As this passage suggests, the business of looking for a job involves a lot of pretense - and very active pretense at that. I'm not talking about the bland politeness with which I navigate formal social settings. I'm talking about always appearing to upbeat and interested in other people. For a happy few, such behavior comes naturally, but at the expense, I feel, of intelligence, because no bright person can be upbeat all of the time or interested in everybody. Intelligence implies discrimination, and that's one thing that the job-seeker has to suppress, because he or she never knows where an opportunity might lie. Looking for a job is a kind of hunting, but with the pretense that it isn't hunting at all, that the applicant isn't in need. The ability to carry off this illusion on a prolonged basis is an important corporate skill. Ms Ehrenreich quotes Robert Jackall's Moral Mazes: The World of Corporate Managers: "According to Jackall, corporate managers stress the need to exercise iron self-control and to mask all emotion and intention behind bland, smiling, and agreeable public faces."

Ms Ehrenreich avails herself of various conferences and seminars and job fairs, and describing these depressing, self-contradictory horrors takes up most of Bait and Switch. The sad truth is that, not having a job to write about, Ms Ehrenreicher is stuck with a lot of losers, and although I never found her to be unkind, I can see why some reviewers thought that she looked down on her co-non-workers. I attribute this to the simple fact that Barbara Ehrenreich is a noted and successful writer with a sharp eye for what's wrong with America. I really can't imagine her doing a public relations job; she's too honest. Trying to avoid dishonesty would rob her of her candor and make her seem confused. What her book is about, essentially, is how phony the PR about the American jobs market is. Americans are telling themselves some big lies about their working world, and Ms Ehrenreich has uncovered enough of them to fill a book.

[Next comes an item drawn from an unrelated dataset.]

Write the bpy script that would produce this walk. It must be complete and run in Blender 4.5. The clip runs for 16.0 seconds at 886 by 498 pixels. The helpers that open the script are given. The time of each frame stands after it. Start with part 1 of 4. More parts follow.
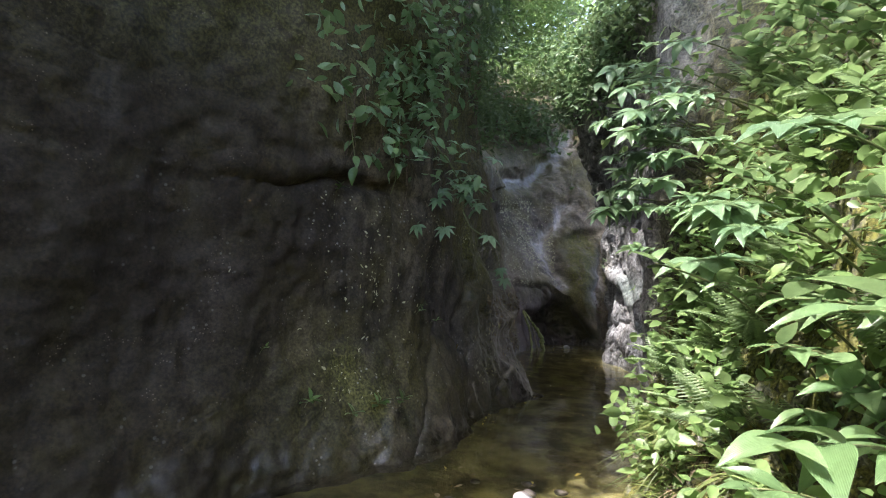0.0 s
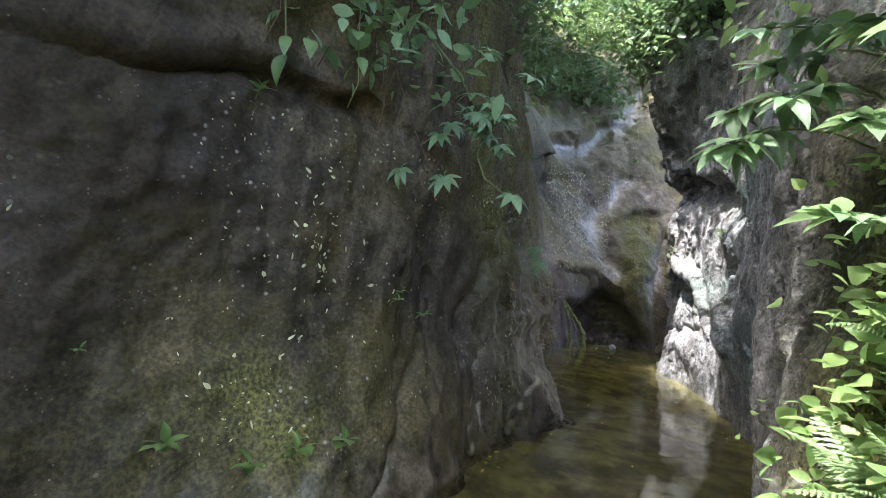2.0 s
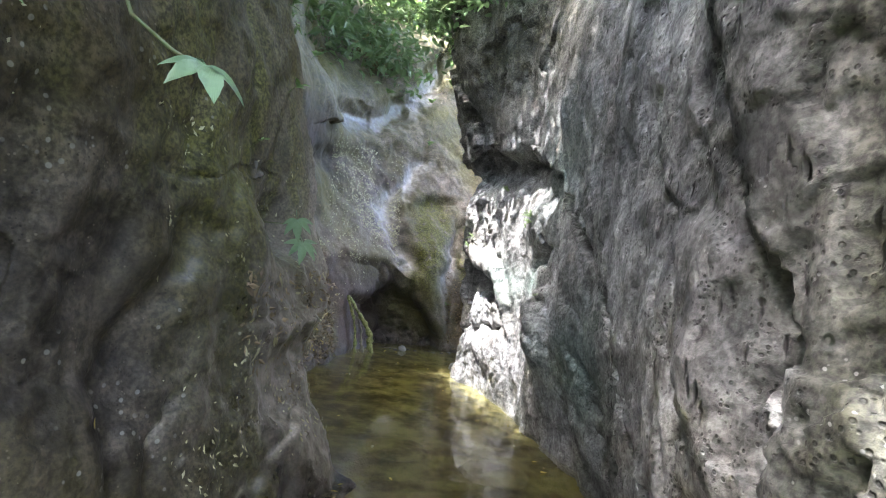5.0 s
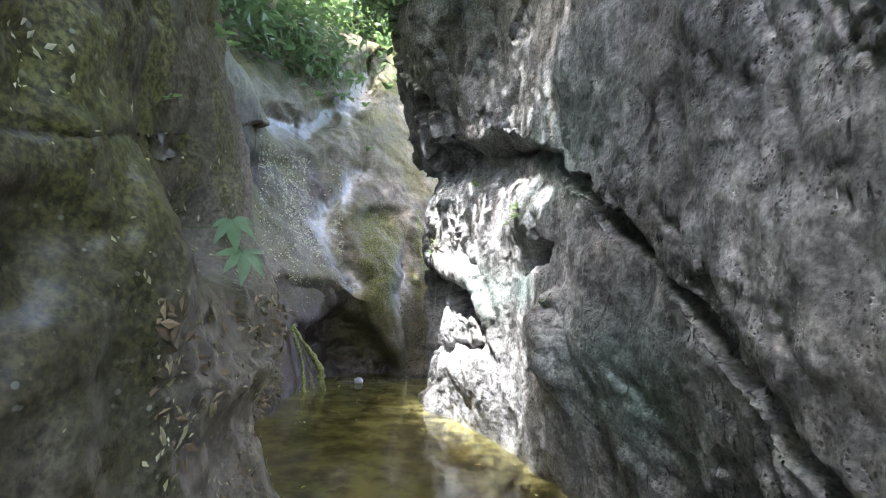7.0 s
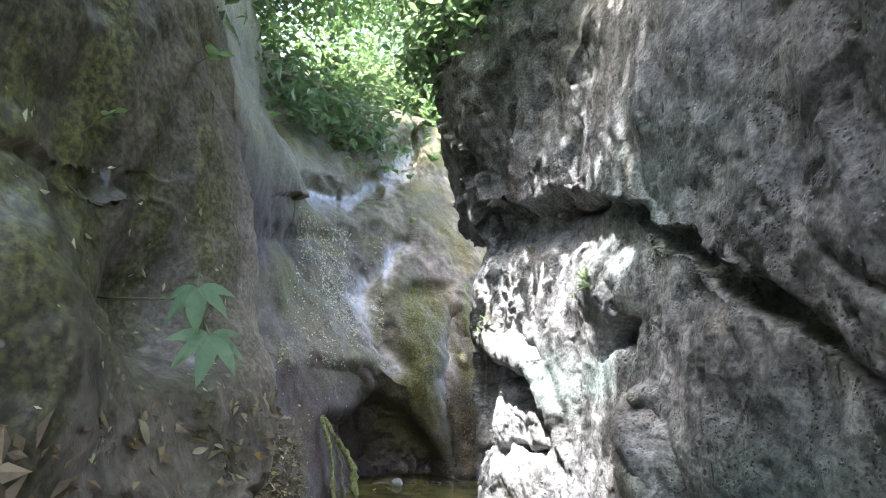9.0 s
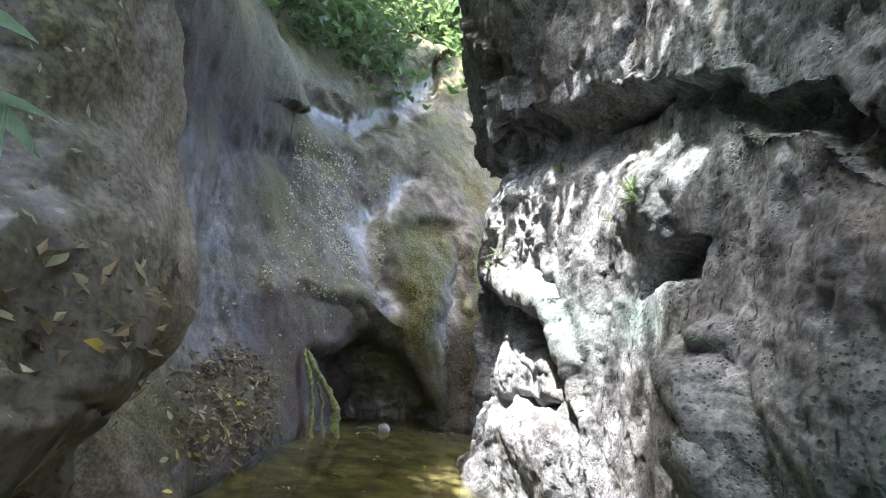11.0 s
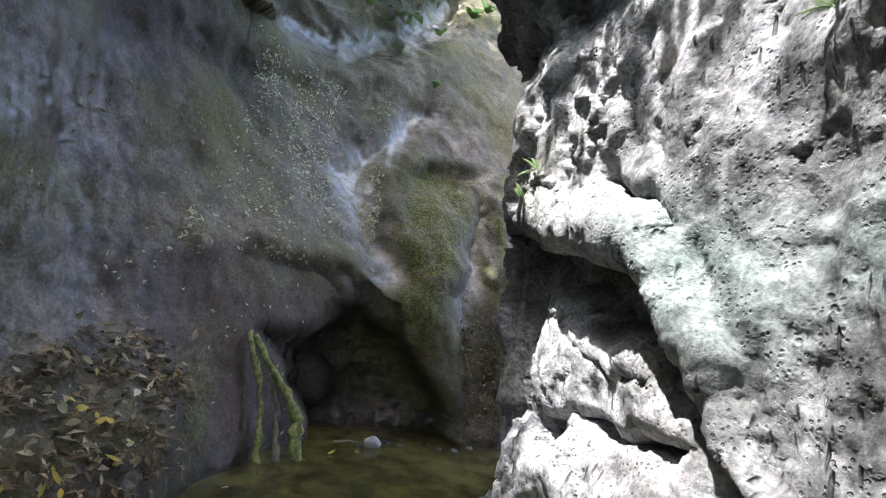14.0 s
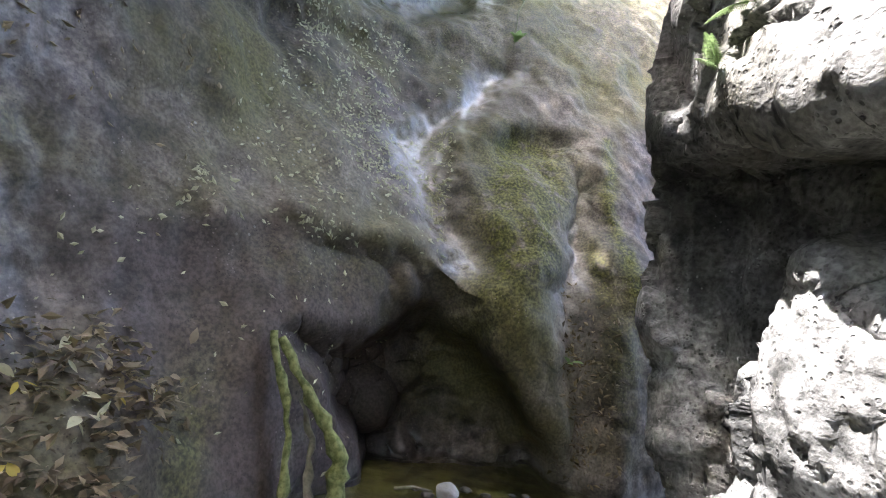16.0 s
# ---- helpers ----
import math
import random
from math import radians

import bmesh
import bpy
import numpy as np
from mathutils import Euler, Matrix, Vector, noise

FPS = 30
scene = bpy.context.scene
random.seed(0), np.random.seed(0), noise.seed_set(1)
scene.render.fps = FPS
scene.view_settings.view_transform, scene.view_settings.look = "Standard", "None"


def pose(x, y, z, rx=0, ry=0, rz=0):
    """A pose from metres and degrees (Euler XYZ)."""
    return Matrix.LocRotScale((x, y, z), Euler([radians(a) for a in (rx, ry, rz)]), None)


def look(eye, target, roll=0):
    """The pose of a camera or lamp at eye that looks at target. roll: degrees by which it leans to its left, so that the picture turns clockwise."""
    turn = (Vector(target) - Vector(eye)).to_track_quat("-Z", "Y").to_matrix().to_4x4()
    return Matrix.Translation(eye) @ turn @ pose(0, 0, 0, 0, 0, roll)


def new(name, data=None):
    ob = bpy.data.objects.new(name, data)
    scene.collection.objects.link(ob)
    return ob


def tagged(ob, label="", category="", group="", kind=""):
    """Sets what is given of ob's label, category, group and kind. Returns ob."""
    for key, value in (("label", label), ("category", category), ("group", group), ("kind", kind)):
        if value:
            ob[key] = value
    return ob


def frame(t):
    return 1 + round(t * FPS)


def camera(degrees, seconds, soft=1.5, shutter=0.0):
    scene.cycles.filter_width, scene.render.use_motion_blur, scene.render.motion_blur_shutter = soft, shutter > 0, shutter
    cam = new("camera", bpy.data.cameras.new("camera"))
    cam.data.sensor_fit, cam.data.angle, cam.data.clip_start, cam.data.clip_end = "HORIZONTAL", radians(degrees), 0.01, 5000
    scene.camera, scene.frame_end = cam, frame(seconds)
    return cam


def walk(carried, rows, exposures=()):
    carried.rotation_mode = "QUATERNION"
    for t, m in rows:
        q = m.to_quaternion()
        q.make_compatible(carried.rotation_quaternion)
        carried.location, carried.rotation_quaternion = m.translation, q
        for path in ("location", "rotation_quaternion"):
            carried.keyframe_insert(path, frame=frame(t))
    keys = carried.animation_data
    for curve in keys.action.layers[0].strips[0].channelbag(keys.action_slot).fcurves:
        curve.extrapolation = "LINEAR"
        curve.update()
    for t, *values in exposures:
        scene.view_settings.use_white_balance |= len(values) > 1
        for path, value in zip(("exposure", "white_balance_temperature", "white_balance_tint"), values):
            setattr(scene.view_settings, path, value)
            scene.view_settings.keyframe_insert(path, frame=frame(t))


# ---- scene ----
cam = camera(83.8, 16.0, soft=1.1)
PATH = [
    (0, (0.838, -0.032, 1.597), (0.678, 1.957, 1.743), 2.4),
    (0.5, (0.986, 0.529, 1.618), (0.803, 2.515, 1.768), 0.8),
    (1, (1.046, 0.875, 1.697), (0.707, 2.839, 1.862), -0.6),
    (1.5, (1.076, 1.359, 1.669), (0.706, 3.311, 1.898), 3.7),
    (2, (1.068, 1.894, 1.662), (0.728, 3.865, 1.69), 7.0),
    (2.5, (1.054, 2.321, 1.891), (0.673, 4.281, 1.766), 6.0),
    (3, (1.06, 2.724, 1.915), (0.851, 4.71, 1.789), 0.1),
    (3.5, (1.092, 3.2, 1.8), (1.245, 5.192, 1.892), 0.3),
    (4, (1.182, 3.338, 1.716), (0.945, 5.323, 1.656), 1.5),
    (4.5, (1.274, 3.74, 1.681), (1.391, 5.737, 1.665), 7.4),
    (5, (1.332, 3.924, 1.615), (1.812, 5.863, 1.722), 7.6),
    (5.2, (1.287, 4.027, 1.593), (1.898, 5.925, 1.743), 5.7),
    (7.3, (1.201, 5.345, 1.526), (1.943, 7.189, 1.751), 2.2),
    (7.5, (1.197, 5.5, 1.533), (1.898, 7.358, 1.773), 0.8),
    (8, (1.253, 5.788, 1.54), (1.928, 7.657, 1.772), 2.0),
    (8.5, (1.395, 5.902, 1.583), (2.002, 7.775, 1.936), 1.7),
    (8.7, (1.44, 5.916, 1.626), (1.999, 7.771, 2.121), 1.9),
    (10.8, (1.806, 6.66, 1.46), (2.326, 8.546, 1.872), 6.6),
    (11, (1.861, 6.835, 1.41), (2.362, 8.741, 1.75), 7.8),
    (11.5, (1.962, 7.301, 1.438), (2.471, 9.229, 1.591), 9.2),
    (12, (2.115, 7.561, 1.334), (2.658, 9.484, 1.422), 5.6),
    (12.5, (2.213, 7.795, 1.334), (2.77, 9.712, 1.458), 7.2),
    (13, (2.242, 8.225, 1.349), (2.878, 10.11, 1.558), 7.6),
    (13.5, (2.357, 8.497, 1.325), (2.997, 10.378, 1.558), 8.8),
    (14, (2.624, 8.828, 1.358), (3.022, 10.77, 1.624), 7.8),
    (14.5, (2.712, 9.119, 1.327), (2.946, 11.087, 1.597), 7.7),
    (15, (2.71, 9.57, 1.292), (2.956, 11.531, 1.593), 9.0),
    (15.5, (2.75, 9.91, 1.234), (2.934, 11.882, 1.511), 7.7),
    (16, (2.799, 10.228, 1.227), (2.889, 12.207, 1.504), 7.7),
]
EXPOSURES = [(0, 3.05, 6500, 20), (1.5, 3.75, 6400, 18), (2.2, 3.95, 6400, 17), (4.0, 4.5, 6450, 17), (8.0, 4.5, 6300, 16), (11.0, 4.25, 6300, 16), (13.0, 3.85, 6250, 16), (14.5, 3.75, 6300, 16), (16.0, 4.15, 6650, 17)]
walk(cam, [(t, look(eye, target, roll)) for t, eye, target, roll in PATH], EXPOSURES)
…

Having been told of the importance of "likability" in the workplace, and how it increases as you climb the ladder, Ms Ehrenreich is disturbed. "It's distracting to think that our major economic enterprises, on which the livelihoods and well-being of millions depend, rest so heavily on the thin goo of "likability." A few days later, she attends a symposium in Boston for publicists wanting to learn more about handling corporate disasters. The leader goes off on a tangent (which is what usually happens at these affairs, it seems) about the culture of the executive suite.

It's the internal culture of the corporation, as seen by Jim, that fascinates me. The picture he paints resembles one of the royal courts of Europe, circa 1600, as described by Castiglione or, closer to our own time, the historian Norbert Elias. We, the PR people, are the courtiers who both despise the king and eagerly press around him, anxious for a moment of royal attention. We must learn to speak in low, quiet tones, always framing our advice "strategically" and never wasting words on anything he already knows. Only if we can insinuate ourselves into his confidence can we hope to save the country - I mean, the company - and of course all the credit will go to him.*

The simple truth is that no one has devised a corporate structure that replaces courtly intrigue with genuine meritocracy. A strong CEO, like a strong king, can impose temporary reforms, but they lapse with his departure, just as they did for a millennium in Europe. Considering the rate of change with which we live, our corporate legislation (see "Delaware") is incontestably medieval, and it is not working very well (see "Enron").

But we seem to be so frightened of disorder that we can't bring ourselves to think about business reform. Ms Ehrenreich's last chapter dwells on this conundrum. Legions of laid-off Americans are not - yet - giving much thought to improving the system for their own benefit. They want to get back on a ride that has already rejected them. And the industry under investigation in Bait and Switch encourages them to keep trying.

It is not only through the instructions given to job seekers that the transition industry narrows the range of the thinkable and forecloses the possibility of collective action. In books, coaching sessions, and networking events aimed at the white-collar unemployed, the seeker soon encounters ideologies that are explicitly hostile to any larger, social understanding of his or her situation.

This is the land of the personally responsible, the home of the uncooperative. This is the country where abstract institutions, developed in part by human action and in part by human inertia, take on the mass and permanence of Rocky Mountains, inviting the hardy to test their mettle and discouraging the ordinary from coming near. We deal with problems that have been broken down into pieces, so that reform is undertaken much as the transcontinental railroads were built, reshaping the absolute minimum of terrain. 

When I finished Bait and Switch, I didn't immediately set out to write about it. My principal impression was one of immense confirmation. On page after page, Barbara Ehrenreich gave voice to thoughts that I've either expressed many times or perhaps only hinted at. But I was daunted, too, by the strong suggestion that it for some awful reason I had to find a job, I'd really be up a tree. (March 2006)

* If I were more full of myself, I would ransack Portico for words to this effect, including the reference to Norbert Elias. I wonder what I'd find.